What needs to be done →
Repeat all of the material below exactly as written, images excluded.

Dataset section →
::::::::::

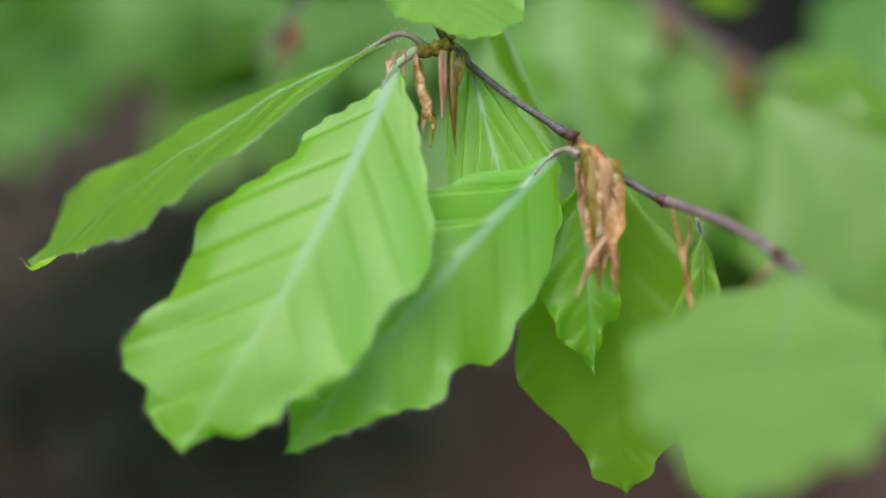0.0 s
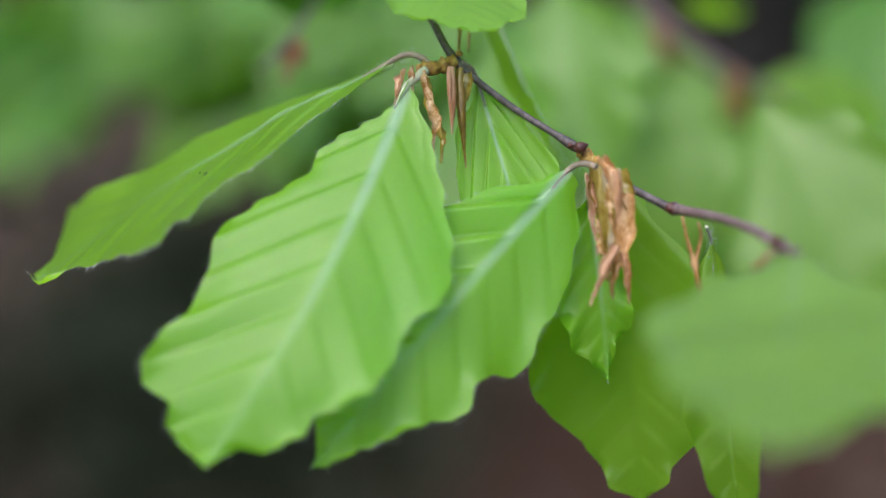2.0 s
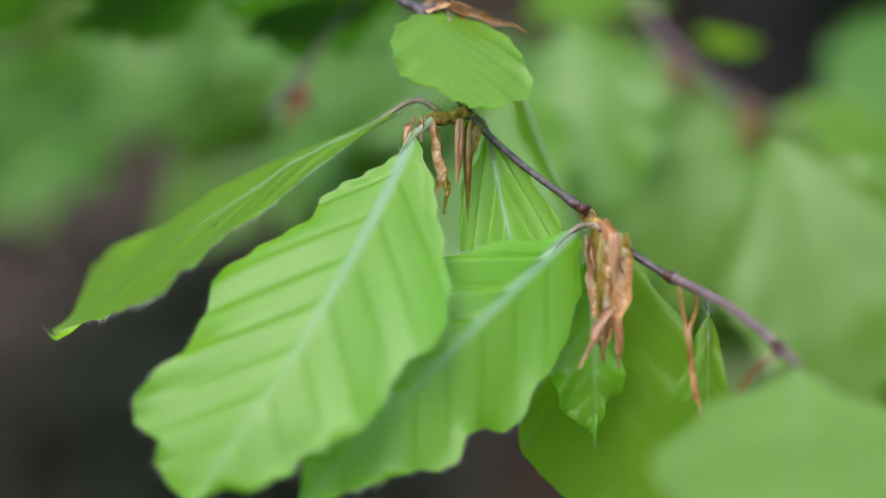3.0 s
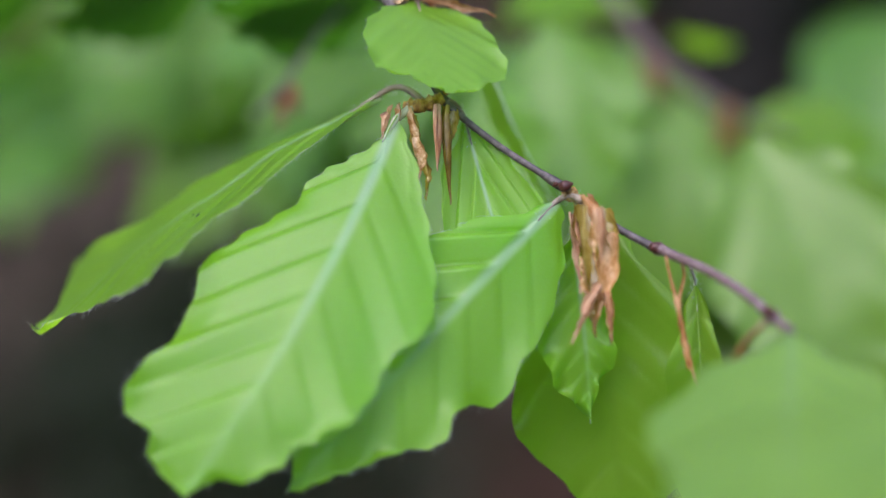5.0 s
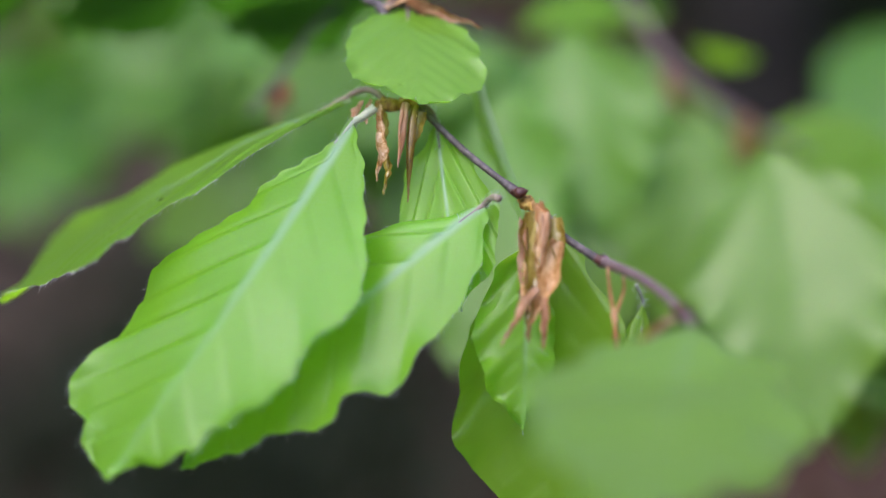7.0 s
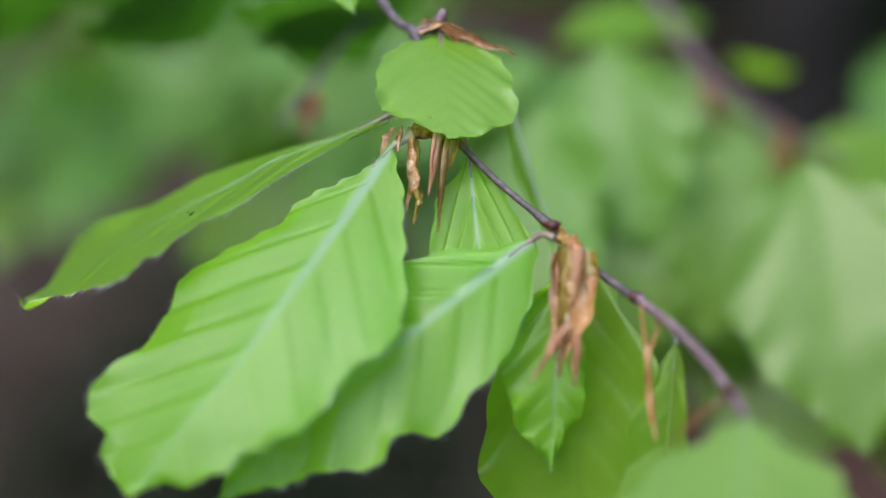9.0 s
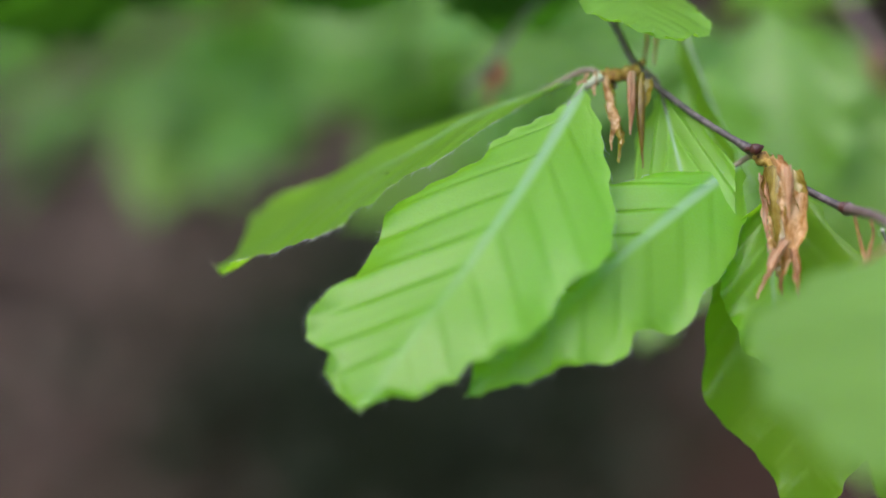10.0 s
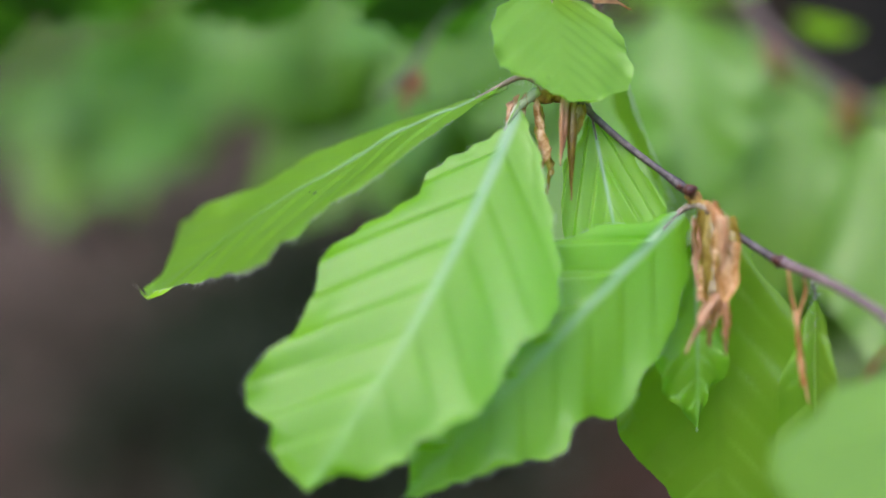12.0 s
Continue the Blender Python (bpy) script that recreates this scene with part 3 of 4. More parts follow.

::::::::::

Task result →
0.0 s
2.0 s
3.0 s
5.0 s
7.0 s
9.0 s
10.0 s
12.0 s
Continue the Blender Python (bpy) script that recreates this scene with part 3 of 4. More parts follow.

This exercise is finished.